A-6672-97T5 (N.J. Super. App. Div. 1999) (Unpublished)

ZONING; PRIOR USE—When an ordinance grants an owner the irrebutable presumption that a non-conforming use existed prior to a given date upon a showing that it existed on that date itself, a municipality can not require the owner to prove that the building also conformed with the building code on that date.

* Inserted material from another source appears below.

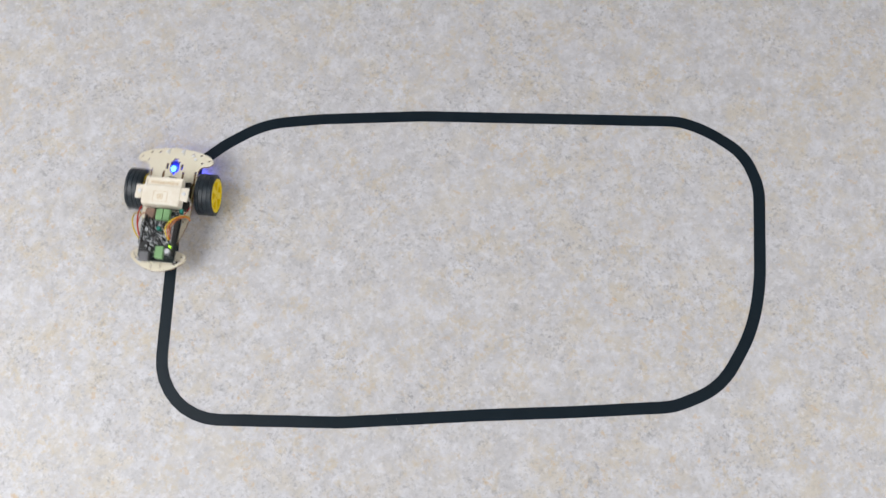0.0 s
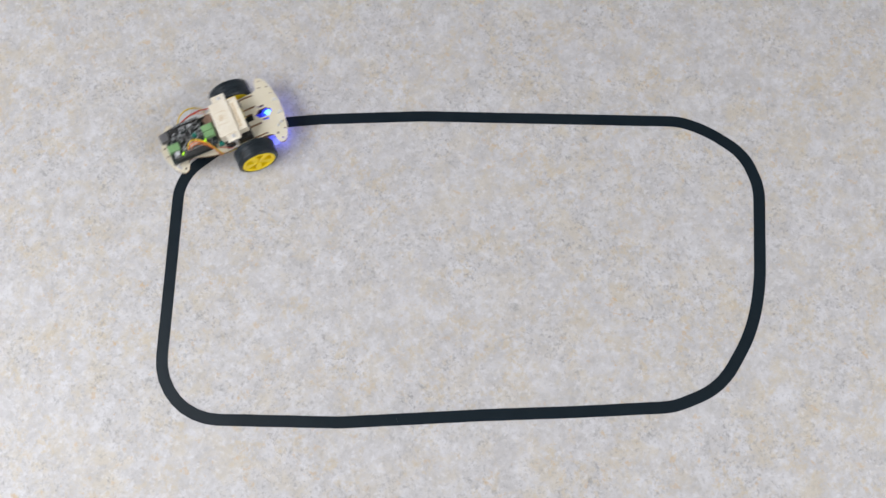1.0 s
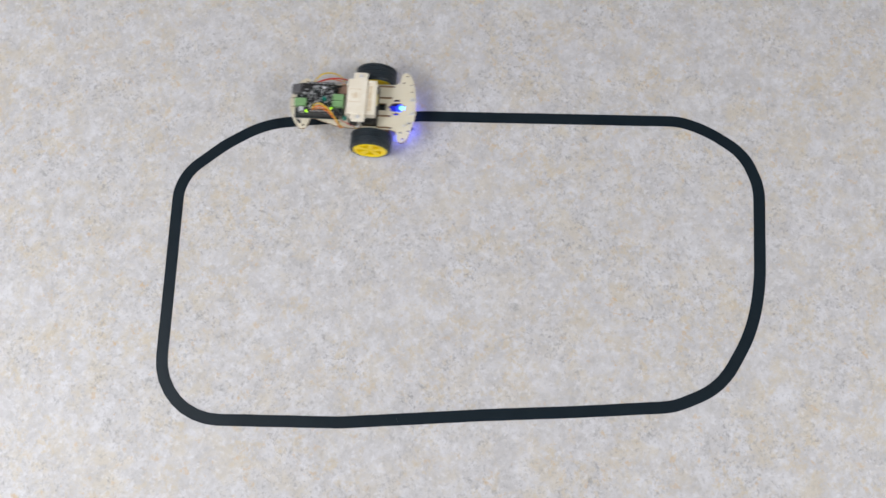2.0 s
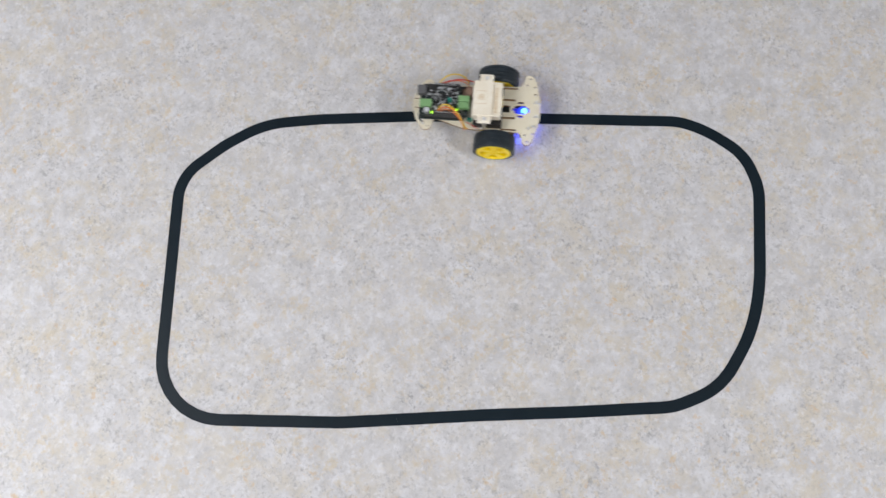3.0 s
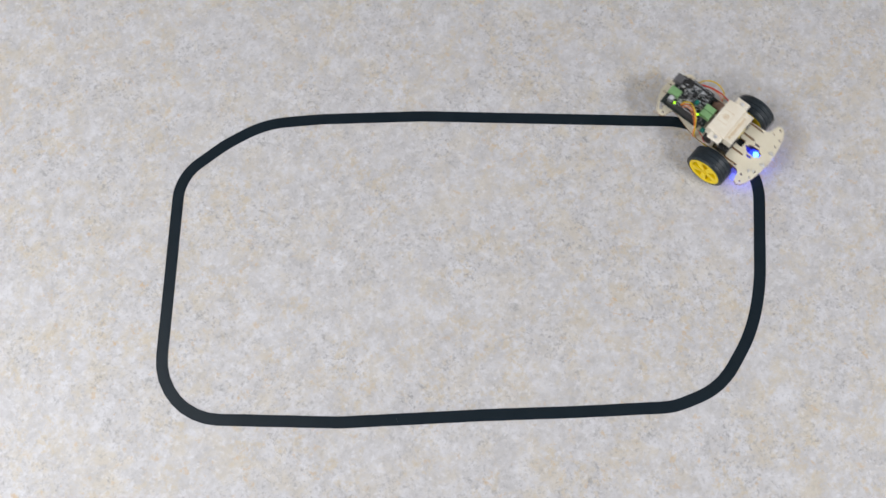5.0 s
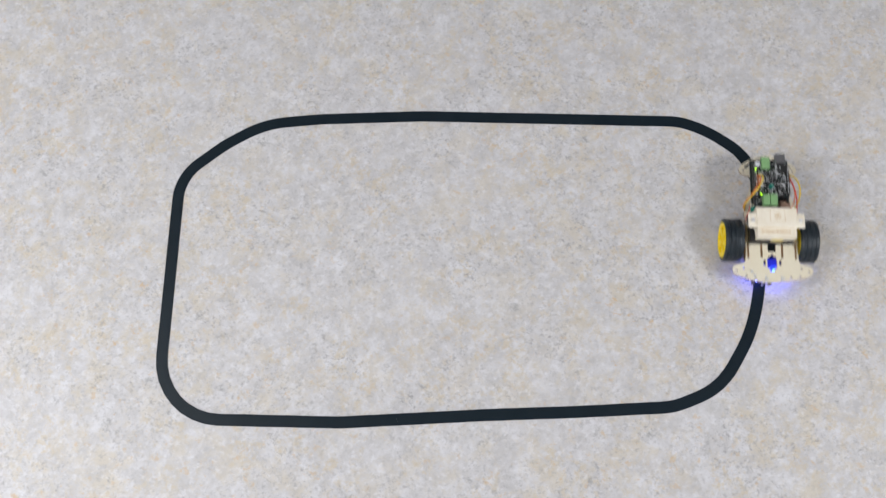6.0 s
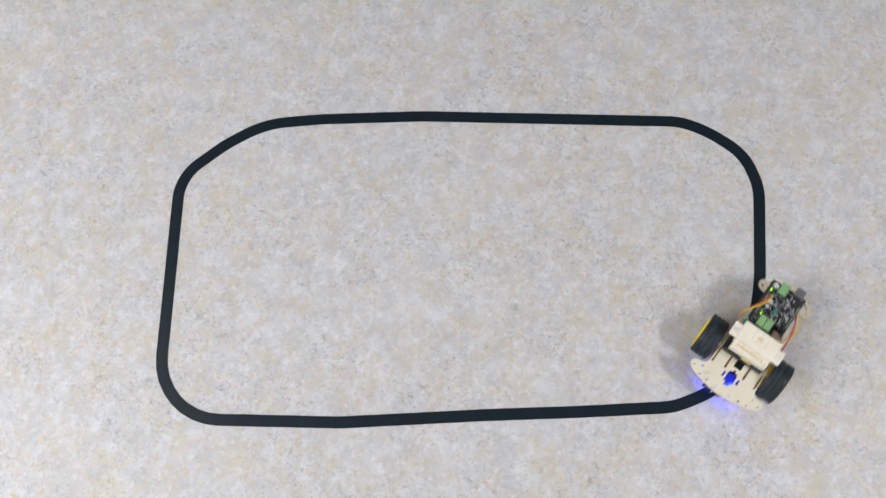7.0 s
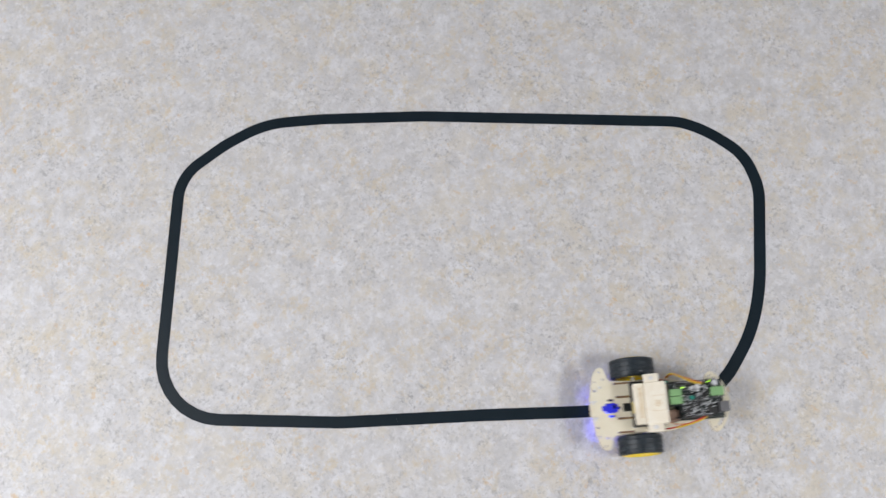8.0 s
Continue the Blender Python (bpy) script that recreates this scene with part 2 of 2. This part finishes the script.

A municipality, recognizing that its records made it almost impossible for a landowner to prove what was the permitted use at any time, particularly as to non-conforming uses, adopted an ordinance which provided: “[a] lawful pre-existing, non-conforming use with regard to the number of units in a residential building shall be irrebutably presumed to exist upon proof that the non-conformance existed on or before January 1, 1969.” Essentially, this ordinance created an “irrebutable presumption” based on the municipality’s 1968 revaluation records. According to those records, in 1968, a property owner’s dwelling was listed as a three-family dwelling. Despite that fact, the municipality argued that the property owner could not rely on the presumption because it did not prove that, in 1968, the building conformed with various code provisions. The lower court held in favor of the property owner because the ordinance, “pursuant to its own terms, granted an irrebutable presumption” that the home in question was a “lawful pre-existing, non-conforming use.” The lower court then considered whether a basement apartment had been abandoned. The property owner presented testimony that the basement apartment was essentially rented continuously and also provided testimony that there had always been a kitchen in the basement apartment. In fact, the apartment was vacant for only approximately one month when it was being redecorated. The lower court was satisfied that the short, temporary, discontinued use of the basement apartment was not an abandonment. The Appellate Division upheld the lower court’s finding and also held that the property owner did not first have to file an appeal to the municipality’s zoning board before asking a court to adjudicate the issue.